▸ **Aim**
Faithfully return all lines, omitting every embedded picture.

▸ **Record excerpts**

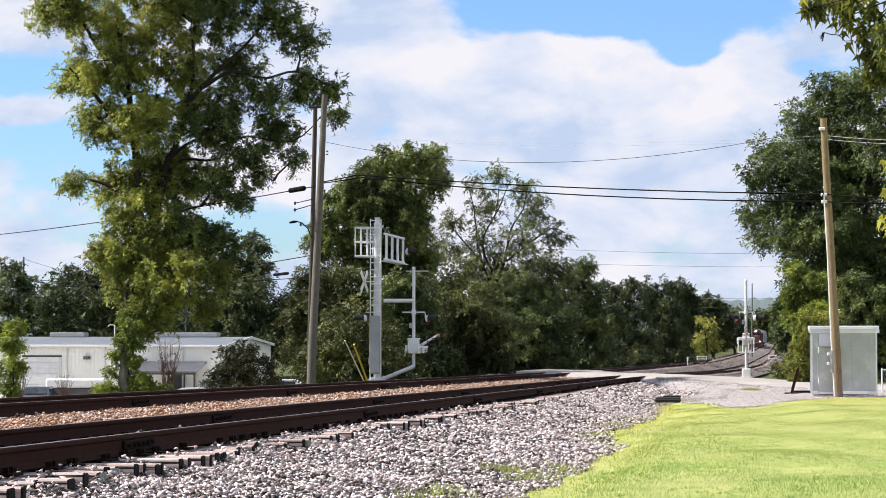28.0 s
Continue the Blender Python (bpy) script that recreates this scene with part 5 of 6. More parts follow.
def hanging_branch():
    """The leafy end of a branch of a tree beside the camera."""
    rs = np.random.default_rng(60)
    t = thing("near_tree", "maple at the lawn, its leafy branch ends hanging down", "tree", (4.2, 11.0, 0.2))
    part("trunk", Shape().tube(bent((0, 0, -0.4), (0.1, 0.3, 7.5), 0.1, rs, 8, 0.03), [0.24 - 0.02 * k for k in range(9)], 12), BARK, t, "", True)
    o = Vector((4.2, 11.0, 0.2))
    ends = [(0.29, 14.13, 3.78), (0.5, 14.16, 3.72), (0.62, 14.19, 3.61), (0.68, 14.2, 3.45), (0.73, 14.21, 3.36), (0.51, 14.16, 3.81), (0.71, 14.19, 3.72),
            (0.74, 12.72, 2.68), (0.75, 12.73, 2.47), (0.73, 12.73, 2.32), (0.87, 13.23, 3.01), (0.98, 13.74, 3.55), (0.34, 14.14, 3.75), (0.67, 14.2, 3.52), (0.74, 14.01, 3.44), (0.66, 14.18, 3.8), (0.74, 13.8, 3.56), (0.71, 14.21, 3.38), (0.41, 14.35, 3.85)]
    cents, spr = [], []
    for k, e in enumerate(ends):
        e = Vector(e) - o
        root = Vector((0.1, 0.2, 4.6 + 0.12 * k if k not in (7, 8, 9) else 3.0))
        lp = bent(root, e, 0.35, rs, 7, 0.08)
        sh = Shape()
        sh.tube(lp, [0.035 - 0.0045 * j for j in range(8)], 6)
        part("limb", sh, BARK, t, "", True)
        cents.append(np.array([e, lp[6], lp[5]]))
        spr.append(np.array([0.07, 0.09, 0.13]) * (0.35 if k == 12 else 1.0))
    cents, spr = np.concatenate(cents), np.concatenate(spr)
    n = 4600
    pick = rs.choice(len(cents), n, p=spr ** 2 / (spr ** 2).sum())
    # five-pointed maple leaves
    star = []
    for i in range(10):
        a = radians(90 + 36 * i)
        r = (1.4, 0.5, 1.05, 0.4, 0.55, 0.2, 0.55, 0.4, 1.05, 0.5)[i]
        star.append((r * math.cos(a), r * math.sin(a)))
    vs, fs = [], []
    for i in range(n):
        c = cents[pick[i]] + rs.normal(size=3) * spr[pick[i]] * 0.62
        d = Vector(rs.normal(size=3) * 1.2 + np.array([-0.3, 0, -1.9])).normalized()
        e = d.cross(Vector(rs.normal(size=3))).normalized()
        up = d.cross(e)
        s = 0.037 * rs.uniform(0.6, 1.35)
        k0 = len(vs)
        vs.append(tuple(c))
        for a, b in star:
            q = Vector(c) + (d * b + e * a + up * (0.45 * abs(a) - 0.3 * b * b)) * s - Vector((0, 0, 0.3 * (a * a + b * b) * s))
            vs.append(tuple(q))
        fs += [(k0, k0 + 1 + j, k0 + 1 + (j + 1) % 10) for j in range(10)]
    me = bpy.data.meshes.new("crown")
    me.from_pydata(vs, [], fs)
    me.materials.append(LEAF_NEAR)
    part("crown", me, None, t)
    # a broken twig with one withered leaf
    tw = Vector((0.36, 14.12, 3.62)) - o
    part("twig", Shape().tube(bent(Vector((0.6, 14.18, 3.52)) - o, tw, 0.04, rs, 5, 0.1), 0.003, 5), BARK, t, "thin bare twig")
    dry = Shape()
    for k in range(5):
        a = 2.2 + 0.5 * k
        dry.loft([[tw + Vector((0, 0, 0)), tw + Vector((0.006, 0.004, -0.004))], [tw + Vector((0.03 * math.cos(a), 0.012 * k - 0.02, 0.03 * math.sin(a) - 0.03)), tw + Vector((0.03 * math.cos(a) + 0.012, 0.012 * k - 0.02, 0.03 * math.sin(a) - 0.024))]], closed=False)
    part("withered_leaf", dry, LEAF_RED, t, "curled brown dead leaf")


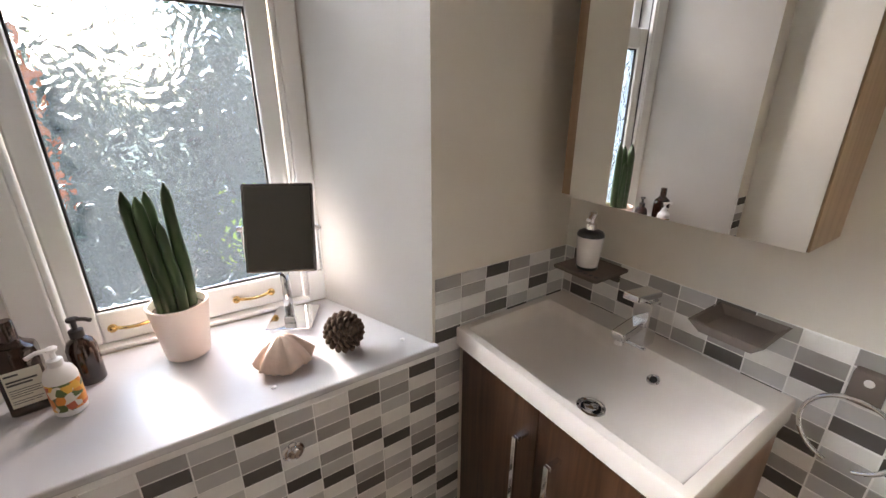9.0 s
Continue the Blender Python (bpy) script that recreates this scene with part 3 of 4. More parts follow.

▸ **Solution**
28.0 s
Continue the Blender Python (bpy) script that recreates this scene with part 5 of 6. More parts follow.
def hanging_branch():
    """The leafy end of a branch of a tree beside the camera."""
    rs = np.random.default_rng(60)
    t = thing("near_tree", "maple at the lawn, its leafy branch ends hanging down", "tree", (4.2, 11.0, 0.2))
    part("trunk", Shape().tube(bent((0, 0, -0.4), (0.1, 0.3, 7.5), 0.1, rs, 8, 0.03), [0.24 - 0.02 * k for k in range(9)], 12), BARK, t, "", True)
    o = Vector((4.2, 11.0, 0.2))
    ends = [(0.29, 14.13, 3.78), (0.5, 14.16, 3.72), (0.62, 14.19, 3.61), (0.68, 14.2, 3.45), (0.73, 14.21, 3.36), (0.51, 14.16, 3.81), (0.71, 14.19, 3.72),
            (0.74, 12.72, 2.68), (0.75, 12.73, 2.47), (0.73, 12.73, 2.32), (0.87, 13.23, 3.01), (0.98, 13.74, 3.55), (0.34, 14.14, 3.75), (0.67, 14.2, 3.52), (0.74, 14.01, 3.44), (0.66, 14.18, 3.8), (0.74, 13.8, 3.56), (0.71, 14.21, 3.38), (0.41, 14.35, 3.85)]
    cents, spr = [], []
    for k, e in enumerate(ends):
        e = Vector(e) - o
        root = Vector((0.1, 0.2, 4.6 + 0.12 * k if k not in (7, 8, 9) else 3.0))
        lp = bent(root, e, 0.35, rs, 7, 0.08)
        sh = Shape()
        sh.tube(lp, [0.035 - 0.0045 * j for j in range(8)], 6)
        part("limb", sh, BARK, t, "", True)
        cents.append(np.array([e, lp[6], lp[5]]))
        spr.append(np.array([0.07, 0.09, 0.13]) * (0.35 if k == 12 else 1.0))
    cents, spr = np.concatenate(cents), np.concatenate(spr)
    n = 4600
    pick = rs.choice(len(cents), n, p=spr ** 2 / (spr ** 2).sum())
    # five-pointed maple leaves
    star = []
    for i in range(10):
        a = radians(90 + 36 * i)
        r = (1.4, 0.5, 1.05, 0.4, 0.55, 0.2, 0.55, 0.4, 1.05, 0.5)[i]
        star.append((r * math.cos(a), r * math.sin(a)))
    vs, fs = [], []
    for i in range(n):
        c = cents[pick[i]] + rs.normal(size=3) * spr[pick[i]] * 0.62
        d = Vector(rs.normal(size=3) * 1.2 + np.array([-0.3, 0, -1.9])).normalized()
        e = d.cross(Vector(rs.normal(size=3))).normalized()
        up = d.cross(e)
        s = 0.037 * rs.uniform(0.6, 1.35)
        k0 = len(vs)
        vs.append(tuple(c))
        for a, b in star:
            q = Vector(c) + (d * b + e * a + up * (0.45 * abs(a) - 0.3 * b * b)) * s - Vector((0, 0, 0.3 * (a * a + b * b) * s))
            vs.append(tuple(q))
        fs += [(k0, k0 + 1 + j, k0 + 1 + (j + 1) % 10) for j in range(10)]
    me = bpy.data.meshes.new("crown")
    me.from_pydata(vs, [], fs)
    me.materials.append(LEAF_NEAR)
    part("crown", me, None, t)
    # a broken twig with one withered leaf
    tw = Vector((0.36, 14.12, 3.62)) - o
    part("twig", Shape().tube(bent(Vector((0.6, 14.18, 3.52)) - o, tw, 0.04, rs, 5, 0.1), 0.003, 5), BARK, t, "thin bare twig")
    dry = Shape()
    for k in range(5):
        a = 2.2 + 0.5 * k
        dry.loft([[tw + Vector((0, 0, 0)), tw + Vector((0.006, 0.004, -0.004))], [tw + Vector((0.03 * math.cos(a), 0.012 * k - 0.02, 0.03 * math.sin(a) - 0.03)), tw + Vector((0.03 * math.cos(a) + 0.012, 0.012 * k - 0.02, 0.03 * math.sin(a) - 0.024))]], closed=False)
    part("withered_leaf", dry, LEAF_RED, t, "curled brown dead leaf")


9.0 s
Continue the Blender Python (bpy) script that recreates this scene with part 3 of 4. More parts follow.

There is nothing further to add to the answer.